Team Murder No Brain No Headache.


Learning Something Along The Way Should Always Be Job One

I've seen a fair number of links pointed towards this post about moving a web application from Rails back to PHP which unfortunately includes a Slashdotting in the mix. The first lesson is there: when Slashdot links to something you've written it is in your own best interest to disable comments because it is highly unlikely that anyone from there has read anything you have written. Ruby On Rails has an outspoken bunch of supporters to say the very least whether those cheerleaders originate from /. or not.
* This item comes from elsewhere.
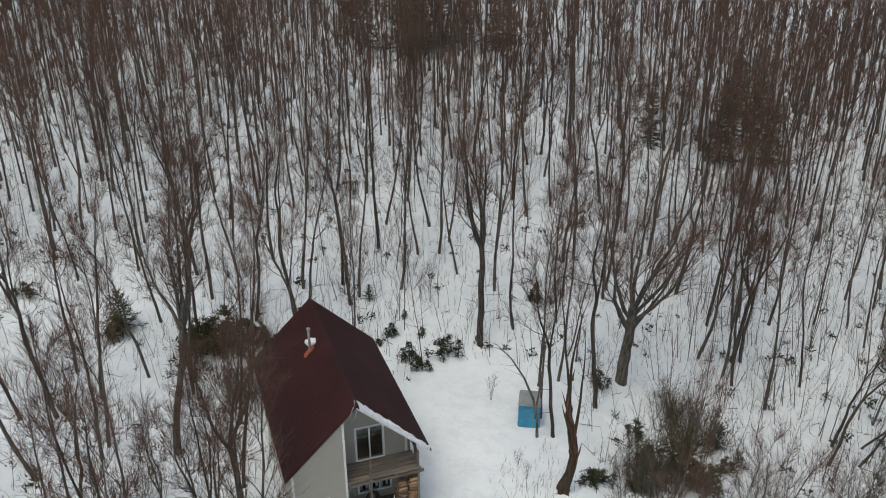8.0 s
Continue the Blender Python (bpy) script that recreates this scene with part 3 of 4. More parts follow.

What this article is great for illustrating is that a new framework/language/doohickey is not going to address fundamental design flaws in your initial application. It just isn't and sometimes, as was the case for the author, you're going to discover that there are things about the language you started out in that you're going to miss sorely. More importantly though is that he learned a lot from the failed Rails implementation and had some important realizations:

Rails was an amazing teacher. I loved it’s “do exactly as I say” paint-by-numbers framework that taught me some great guidelines.
I love Ruby for making me really understand OOP. God, Ruby is so beautiful. I love you, Ruby.
But the main reason that any programmer learning any new language thinks the new language is SO much better than the old one is because he’s a better programmer now! You look back at your old ugly PHP code, compared to your new beautiful Ruby code, and think, “God that PHP is ugly!” But don’t forget you wrote that PHP years ago and are unfairly discriminating against it now.
It’s not the language (entirely). It’s you, dude. You’re better now. Give yourself some credit.

I love it when people have revelations like this and start divorcing the tools from the job that needs to be accomplished. If you don't have your entire emotional life tied up in this particular flavor of the month then go have a read. It's good stuff for people who have to make painful design decisions.